(Directive)
Search the data for the word "part" and copy every line where it occurs.

(Material for this exercise)
========================================================================

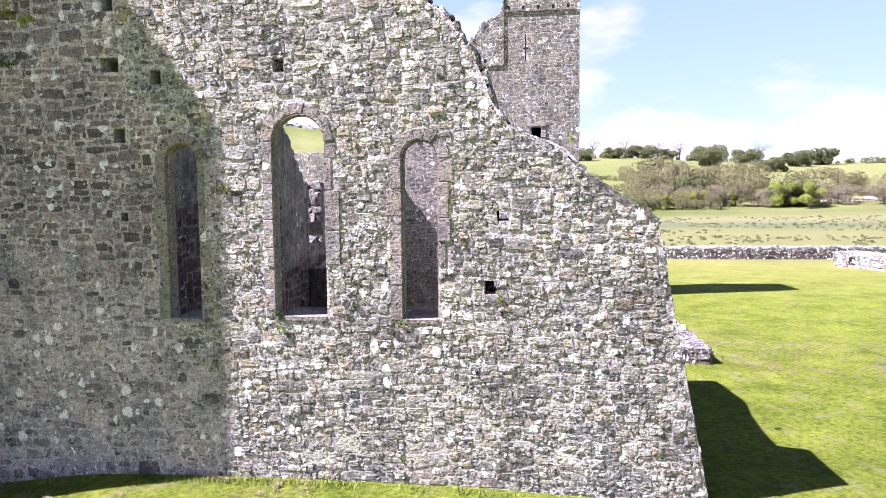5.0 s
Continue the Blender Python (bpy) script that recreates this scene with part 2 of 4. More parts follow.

========================================================================

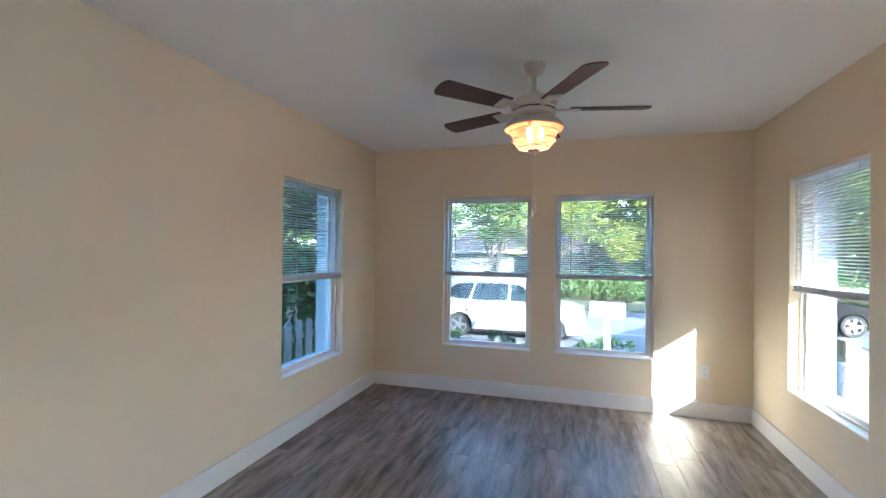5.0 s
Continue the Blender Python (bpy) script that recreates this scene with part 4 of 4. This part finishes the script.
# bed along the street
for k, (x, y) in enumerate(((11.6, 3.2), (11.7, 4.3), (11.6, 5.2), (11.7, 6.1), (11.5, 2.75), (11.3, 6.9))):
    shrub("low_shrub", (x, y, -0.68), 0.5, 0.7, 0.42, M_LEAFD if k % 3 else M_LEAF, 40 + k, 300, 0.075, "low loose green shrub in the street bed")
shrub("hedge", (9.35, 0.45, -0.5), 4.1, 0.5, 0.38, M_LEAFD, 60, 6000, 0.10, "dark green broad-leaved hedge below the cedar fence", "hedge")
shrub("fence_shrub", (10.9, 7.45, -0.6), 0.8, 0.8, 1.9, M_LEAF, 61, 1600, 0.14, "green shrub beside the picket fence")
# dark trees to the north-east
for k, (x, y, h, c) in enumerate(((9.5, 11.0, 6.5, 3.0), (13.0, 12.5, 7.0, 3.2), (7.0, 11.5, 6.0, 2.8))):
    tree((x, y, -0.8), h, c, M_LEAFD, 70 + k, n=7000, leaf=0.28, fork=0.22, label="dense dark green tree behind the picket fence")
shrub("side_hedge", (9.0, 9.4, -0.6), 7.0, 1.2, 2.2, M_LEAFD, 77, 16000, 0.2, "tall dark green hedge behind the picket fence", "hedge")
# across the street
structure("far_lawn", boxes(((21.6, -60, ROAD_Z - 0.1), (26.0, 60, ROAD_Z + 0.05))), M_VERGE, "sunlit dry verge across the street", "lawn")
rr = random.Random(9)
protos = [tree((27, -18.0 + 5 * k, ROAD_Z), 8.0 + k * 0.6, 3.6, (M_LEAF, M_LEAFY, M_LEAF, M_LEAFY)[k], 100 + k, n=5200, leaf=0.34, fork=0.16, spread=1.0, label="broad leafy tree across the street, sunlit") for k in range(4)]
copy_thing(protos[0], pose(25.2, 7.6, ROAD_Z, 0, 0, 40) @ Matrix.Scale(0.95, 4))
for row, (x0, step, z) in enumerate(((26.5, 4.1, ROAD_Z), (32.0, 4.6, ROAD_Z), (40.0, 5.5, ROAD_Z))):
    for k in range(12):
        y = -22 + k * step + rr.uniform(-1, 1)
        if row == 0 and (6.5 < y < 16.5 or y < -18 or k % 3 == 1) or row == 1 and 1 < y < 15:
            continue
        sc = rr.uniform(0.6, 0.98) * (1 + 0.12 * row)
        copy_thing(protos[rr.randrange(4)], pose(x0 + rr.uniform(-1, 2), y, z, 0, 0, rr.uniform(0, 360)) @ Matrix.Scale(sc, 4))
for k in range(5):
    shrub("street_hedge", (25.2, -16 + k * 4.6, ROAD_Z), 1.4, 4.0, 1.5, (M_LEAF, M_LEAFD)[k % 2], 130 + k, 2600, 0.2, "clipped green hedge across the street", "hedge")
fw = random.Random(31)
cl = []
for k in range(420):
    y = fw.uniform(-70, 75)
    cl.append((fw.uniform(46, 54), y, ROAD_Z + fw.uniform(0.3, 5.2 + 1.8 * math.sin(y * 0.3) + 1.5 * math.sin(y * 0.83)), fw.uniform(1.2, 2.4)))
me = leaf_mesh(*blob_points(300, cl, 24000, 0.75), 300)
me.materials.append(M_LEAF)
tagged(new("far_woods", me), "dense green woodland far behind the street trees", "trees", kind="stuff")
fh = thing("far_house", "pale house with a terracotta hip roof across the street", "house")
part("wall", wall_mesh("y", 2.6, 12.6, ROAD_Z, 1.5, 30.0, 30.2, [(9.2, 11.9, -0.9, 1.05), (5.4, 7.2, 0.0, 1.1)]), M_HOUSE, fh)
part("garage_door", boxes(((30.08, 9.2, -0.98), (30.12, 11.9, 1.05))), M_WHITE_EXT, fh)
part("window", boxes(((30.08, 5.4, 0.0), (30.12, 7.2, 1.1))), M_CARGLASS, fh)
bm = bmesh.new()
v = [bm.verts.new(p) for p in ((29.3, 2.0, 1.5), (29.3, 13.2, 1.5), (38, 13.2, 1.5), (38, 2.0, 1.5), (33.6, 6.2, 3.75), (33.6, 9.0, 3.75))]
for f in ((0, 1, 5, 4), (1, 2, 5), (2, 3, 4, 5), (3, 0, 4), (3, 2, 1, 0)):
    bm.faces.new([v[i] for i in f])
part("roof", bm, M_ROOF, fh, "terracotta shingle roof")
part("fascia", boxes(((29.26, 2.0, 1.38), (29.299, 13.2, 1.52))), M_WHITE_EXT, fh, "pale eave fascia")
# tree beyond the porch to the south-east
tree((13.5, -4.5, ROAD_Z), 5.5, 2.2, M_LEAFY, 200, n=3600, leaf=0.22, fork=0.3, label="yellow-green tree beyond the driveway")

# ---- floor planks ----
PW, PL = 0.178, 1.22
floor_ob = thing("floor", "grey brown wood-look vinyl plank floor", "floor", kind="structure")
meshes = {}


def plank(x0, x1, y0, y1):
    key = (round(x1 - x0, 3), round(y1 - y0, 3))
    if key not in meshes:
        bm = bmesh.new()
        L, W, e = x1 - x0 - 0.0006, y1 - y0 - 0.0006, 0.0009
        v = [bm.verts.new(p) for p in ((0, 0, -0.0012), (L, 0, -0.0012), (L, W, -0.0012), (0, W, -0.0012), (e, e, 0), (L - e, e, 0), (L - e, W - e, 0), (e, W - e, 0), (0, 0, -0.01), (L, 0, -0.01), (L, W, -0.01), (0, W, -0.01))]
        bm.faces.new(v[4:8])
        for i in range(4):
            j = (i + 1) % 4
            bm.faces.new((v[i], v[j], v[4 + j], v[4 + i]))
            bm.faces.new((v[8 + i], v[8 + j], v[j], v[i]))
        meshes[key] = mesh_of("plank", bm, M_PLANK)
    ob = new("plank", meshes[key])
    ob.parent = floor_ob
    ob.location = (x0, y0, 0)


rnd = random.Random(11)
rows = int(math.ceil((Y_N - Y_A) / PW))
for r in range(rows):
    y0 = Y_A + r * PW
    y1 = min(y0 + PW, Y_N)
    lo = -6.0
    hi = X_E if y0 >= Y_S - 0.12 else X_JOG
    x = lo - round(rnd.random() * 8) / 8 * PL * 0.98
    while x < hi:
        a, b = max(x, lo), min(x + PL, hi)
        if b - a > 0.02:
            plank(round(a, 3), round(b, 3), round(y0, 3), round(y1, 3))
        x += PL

========================================================================

(Response to the task)
Continue the Blender Python (bpy) script that recreates this scene with part 2 of 4. More parts follow.
Continue the Blender Python (bpy) script that recreates this scene with part 4 of 4. This part finishes the script.
part("wall", wall_mesh("y", 2.6, 12.6, ROAD_Z, 1.5, 30.0, 30.2, [(9.2, 11.9, -0.9, 1.05), (5.4, 7.2, 0.0, 1.1)]), M_HOUSE, fh)
part("garage_door", boxes(((30.08, 9.2, -0.98), (30.12, 11.9, 1.05))), M_WHITE_EXT, fh)
part("window", boxes(((30.08, 5.4, 0.0), (30.12, 7.2, 1.1))), M_CARGLASS, fh)
part("roof", bm, M_ROOF, fh, "terracotta shingle roof")
part("fascia", boxes(((29.26, 2.0, 1.38), (29.299, 13.2, 1.52))), M_WHITE_EXT, fh, "pale eave fascia")